(WRITTEN TASK) The line containing "pinkish-grey stone lying" marks the end: extract everything from the first line of the data through that line, exactly, with no pictures.

(GIVEN INFORMATION)
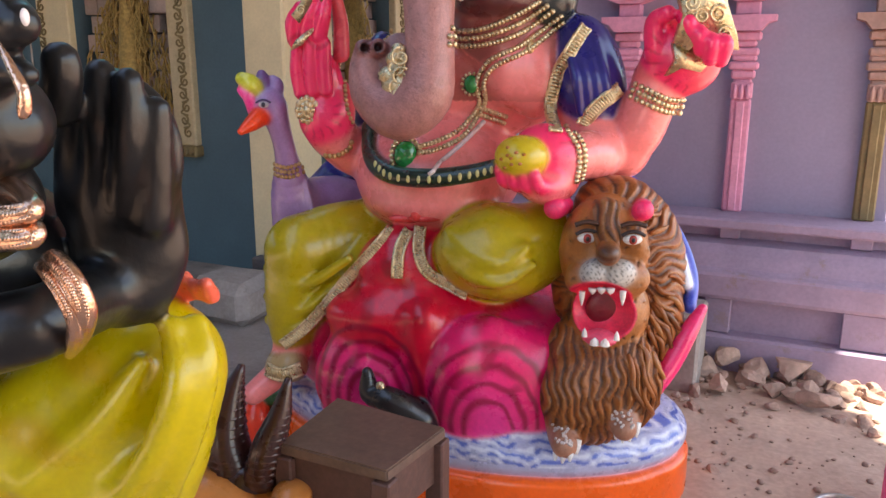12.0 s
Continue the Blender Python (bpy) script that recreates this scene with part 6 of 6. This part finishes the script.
def rough_stone(seed, sx, sy, sz):
    bm = bmesh.new()
    bmesh.ops.create_icosphere(bm, subdivisions=2, radius=1)
    rnd = random.Random(seed)
    cuts = [(Vector((rnd.gauss(0, 1), rnd.gauss(0, 1), rnd.gauss(0, 1))).normalized(), rnd.uniform(0.42, 0.8)) for _ in range(13)]
    for v in bm.verts:
        for n, d in cuts:
            k = v.co.dot(n)
            if k > d:
                v.co -= n * (k - d)
        v.co *= 1 + 0.05 * noise.noise(v.co * 3 + Vector((seed, 0, 0)))
        v.co = Vector((v.co.x * sx, v.co.y * sy, v.co.z * sz))
    me = bpy.data.meshes.new("stone")
    bm.to_mesh(me)
    bm.free()
    me.materials.append(ROCK)
    return me


stone_meshes = [rough_stone(k, 0.068 + 0.016 * (k % 3), 0.055 + 0.012 * (k % 4), 0.05 + 0.012 * (k % 2)) for k in range(9)]


def stone(x, y, size, k, lift=0.0, rz=0, rx=0):
    ob = new("stone", stone_meshes[k % 9])
    ob.matrix_world = pose(x, y, 0.028 * size + lift, rx, 0, rz) @ Matrix.Diagonal((size, size, size, 1))
    tagged(ob, "broken pinkish-grey stone lying on the dirt", "stone", "rubble stones by the shrine")


for i, (p, sz, lift) in enumerate((((-0.211, 3.360, -0.013), 1.25, 0.0), ((-0.130, 3.440, -0.005), 0.9, 0.05), ((-0.264, 3.520, -0.021), 0.9, 0.02), ((-0.013, 3.440, 0.029), 1.1, 0.0), ((-0.019, 3.360, 0.009), 0.95, 0.0), ((0.131, 3.460, 0.033), 1.25, 0.02), ((0.061, 3.280, 0.007), 0.9, 0.0), ((0.184, 3.300, 0.047), 0.9, 0.0), ((0.235, 3.200, 0.028), 1.05, 0.01), ((-0.139, 3.200, -0.008), 1.0, 0.01), ((-0.232, 3.140, -0.012), 0.6, 0.0), ((-0.097, 3.520, 0.008), 0.7, 0.0), ((-0.214, 2.980, -0.009), 0.45, 0.0), ((0.096, 3.520, 0.042), 0.8, 0.03), ((-0.220, 3.550, 0.003), 0.7, 0.0), ((0.373, 3.420, 0.051), 0.35, 0.0), ((0.207, 3.450, 0.038), 0.8, 0.0), ((-0.255, 3.050, -0.006), 0.4, 0.0), ((-0.089, 2.520, 0.008), 0.5, -0.012), ((0.217, 3.420, 0.040), 0.6, 0.02))):
    stone(p[0], p[1], sz, i, lift, rz=47 * i, rx=(-14 + 9 * (i % 4)))
rnd = random.Random(22)
for i in range(70):
    x = rnd.uniform(-0.32, 0.46)
    stone(x, 3.54 - abs(rnd.gauss(0, 0.2)), rnd.uniform(0.25, 0.72), i, rnd.uniform(-0.012, 0.0), rz=rnd.uniform(0, 360), rx=rnd.uniform(-25, 25))
settle(known, -0.03, 0.10, 0)
rnd = random.Random(21)
pebble = bmesh.new()
for k in range(420):
    x, y = rnd.uniform(-0.4, 1.3), rnd.uniform(2.2, 3.55)
    r = 0.004 + 0.012 * rnd.random() ** 3
    blob(pebble, (x, y, ground_height(x, y) + r * 0.3), (r * rnd.uniform(0.8, 1.5), r, r * 0.7), 5, 4, m=Matrix.Rotation(rnd.random() * 6, 3, "Z"))
tagged(finish("pebbles", pebble, ROCK), "small pebbles and crumbs of soil scattered on the dirt", "pebbles", "", "stuff")

bm = one_box(-2.72, -2.36, 2.98, 3.30, 0.04, 0.27, 0.05)
for v in bm.verts:
    v.co += Vector((noise.noise(v.co * 4), noise.noise(v.co * 4 + Vector((9, 0, 0))), noise.noise(v.co * 4 + Vector((0, 9, 0))))) * 0.02
tagged(finish("cement_lump", bm, CONCRETE), "rounded grey lump of set cement beside the pillar", "cement lump")
# slab added to fill the dark area behind the lump
tagged(finish("dark_slab", one_box(-2.60, -2.33, 3.36, 3.44, 0.04, 0.30, 0.008), DARK_BAND), "dark upright slab behind the cement lump", "slab")
bm = bmesh.new()
pc = Vector((0.341, 2.350, 0.282))
box(bm, 0, 0.4, 0, 0.35, 0, pc.z, 0.012, m=pose(pc.x, pc.y, 0, 0, 0, -32))
tagged(finish("pink_pedestal", bm, material("pink_pedestal_paint", (0.70, 0.08, 0.22), 0.4, vary=0.2, scale=8, stain=(0.12, 0.25, 0.08), stain_at=0.6)), "pink-painted pedestal of another figure", "pedestal")
bm = bmesh.new()
bc = (0.273, 2.420, 0.030)
lathe(bm, [(0.045, 0.005), (0.075, 0.03), (0.088, 0.065), (0.092, 0.07), (0.084, 0.066), (0.07, 0.032), (0.04, 0.012)], (bc[0], bc[1], 0), 24)
tagged(finish("steel_bowl", bm, material("dull_steel", (0.5, 0.5, 0.5), 0.35, metal=0.9)), "dull steel bowl on the dirt", "bowl")

# ---- figures on the shrine's roof edge ----
known = set(bpy.data.objects)
def roof_figure(name, label, category, rods, lo, hi, cell=0.007):
    f = Sculpt(lo, hi, cell)
    for pts, rgb in rods:
        f.rod(pts, rgb, 0.012)
    tagged(figure(name, f, ornaments(), (SATIN,)), label, category)


G = (0.12, 0.135, 0.165)
roof_figure("reclining_bull_figure", "grey painted reclining bull figure on the shrine's edge", "bull figure", (
    ([(0.004, 3.780, 2.155, 0.0488), (0.086, 3.780, 2.167, 0.0585), (0.166, 3.780, 2.166, 0.0605), (0.244, 3.780, 2.140, 0.0499)], G),
    ([(-0.013, 3.740, 2.111, 0.0229), (0.050, 3.735, 2.124, 0.0252), (0.107, 3.740, 2.100, 0.0201)], G),
    ([(0.163, 3.735, 2.118, 0.0324), (0.218, 3.735, 2.094, 0.0247), (0.294, 3.740, 2.082, 0.0172)], G),
    ([(-0.021, 3.770, 2.184, 0.0386), (-0.041, 3.760, 2.137, 0.0282), (-0.046, 3.750, 2.110, 0.0231)], G),
    ([(0.041, 3.770, 2.213, 0.0179), (0.110, 3.760, 2.215, 0.0202), (0.179, 3.770, 2.209, 0.0176)], (0.34, 0.20, 0.19)),
    ([(0.087, 3.750, 2.198, 0.0126), (0.094, 3.745, 2.150, 0.0126), (0.098, 3.750, 2.120, 0.0101)], (0.34, 0.20, 0.19)),
), (-0.25, 3.62, 1.98), (0.55, 3.95, 2.40), 0.006)
roof_figure("standing_figurine", "small weathered standing figurine at the roof's corner", "figurine", (
    ([(0.168, 4.050, 2.307, 0.0325), (0.176, 4.050, 2.416, 0.0380), (0.187, 4.050, 2.525, 0.0407), (0.206, 4.050, 2.578, 0.0325)], (0.45, 0.12, 0.10)),
    ([(0.213, 4.040, 2.602, 0.0405), (0.207, 4.040, 2.630, 0.0325)], (0.45, 0.38, 0.36)),
    ([(0.169, 4.030, 2.522, 0.0216), (0.147, 4.020, 2.440, 0.0216), (0.123, 4.020, 2.305, 0.0189)], (0.50, 0.36, 0.30)),
    ([(0.222, 4.030, 2.502, 0.0215), (0.242, 4.020, 2.566, 0.0214), (0.253, 4.020, 2.605, 0.0214)], (0.55, 0.50, 0.48)),
    ([(0.159, 4.050, 2.321, 0.0380), (0.167, 4.100, 2.234, 0.0438)], (0.40, 0.28, 0.24)),
), (-0.05, 3.85, 2.10), (0.42, 4.25, 2.80))
roof_figure("seated_figurine", "small weathered seated figurine with red and ochre drapes", "figurine", (
    ([(0.366, 4.000, 2.094, 0.0521), (0.352, 4.000, 2.227, 0.0575), (0.338, 4.000, 2.348, 0.0473)], (0.42, 0.16, 0.12)),
    ([(0.321, 4.000, 2.411, 0.0316), (0.322, 4.000, 2.438, 0.0316)], (0.30, 0.11, 0.08)),
    ([(0.290, 4.000, 2.457, 0.0132), (0.322, 3.990, 2.462, 0.0158), (0.360, 4.000, 2.450, 0.0131)], (0.45, 0.33, 0.15)),
    ([(0.323, 4.000, 2.465, 0.0211), (0.326, 4.000, 2.496, 0.0079)], (0.45, 0.33, 0.15)),
    ([(0.329, 3.970, 2.290, 0.0130), (0.359, 3.965, 2.246, 0.0155), (0.396, 3.970, 2.257, 0.0129)], (0.30, 0.10, 0.08)),
    ([(0.301, 3.965, 2.278, 0.0130), (0.306, 3.960, 2.184, 0.0156), (0.290, 3.960, 2.107, 0.0130)], (0.28, 0.28, 0.40)),
    ([(0.285, 4.000, 2.453, 0.0159), (0.291, 4.000, 2.487, 0.0106)], (0.45, 0.33, 0.15)),
    ([(0.341, 4.000, 2.463, 0.0158), (0.352, 4.000, 2.499, 0.0105)], (0.45, 0.33, 0.15)),
    ([(0.297, 3.980, 2.348, 0.0262), (0.292, 3.970, 2.227, 0.0314), (0.314, 3.970, 2.120, 0.0260)], (0.36, 0.34, 0.46)),
    ([(0.389, 3.980, 2.339, 0.0260), (0.399, 3.970, 2.218, 0.0232), (0.388, 3.970, 2.140, 0.0206)], (0.55, 0.30, 0.26)),
), (0.10, 3.80, 2.02), (0.60, 4.25, 2.70))
settle(known, -0.037, 0, 0.024)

(SOLUTION)
12.0 s
Continue the Blender Python (bpy) script that recreates this scene with part 6 of 6. This part finishes the script.
def rough_stone(seed, sx, sy, sz):
    bm = bmesh.new()
    bmesh.ops.create_icosphere(bm, subdivisions=2, radius=1)
    rnd = random.Random(seed)
    cuts = [(Vector((rnd.gauss(0, 1), rnd.gauss(0, 1), rnd.gauss(0, 1))).normalized(), rnd.uniform(0.42, 0.8)) for _ in range(13)]
    for v in bm.verts:
        for n, d in cuts:
            k = v.co.dot(n)
            if k > d:
                v.co -= n * (k - d)
        v.co *= 1 + 0.05 * noise.noise(v.co * 3 + Vector((seed, 0, 0)))
        v.co = Vector((v.co.x * sx, v.co.y * sy, v.co.z * sz))
    me = bpy.data.meshes.new("stone")
    bm.to_mesh(me)
    bm.free()
    me.materials.append(ROCK)
    return me


stone_meshes = [rough_stone(k, 0.068 + 0.016 * (k % 3), 0.055 + 0.012 * (k % 4), 0.05 + 0.012 * (k % 2)) for k in range(9)]


def stone(x, y, size, k, lift=0.0, rz=0, rx=0):
    ob = new("stone", stone_meshes[k % 9])
    ob.matrix_world = pose(x, y, 0.028 * size + lift, rx, 0, rz) @ Matrix.Diagonal((size, size, size, 1))
    tagged(ob, "broken pinkish-grey stone lying on the dirt", "stone", "rubble stones by the shrine")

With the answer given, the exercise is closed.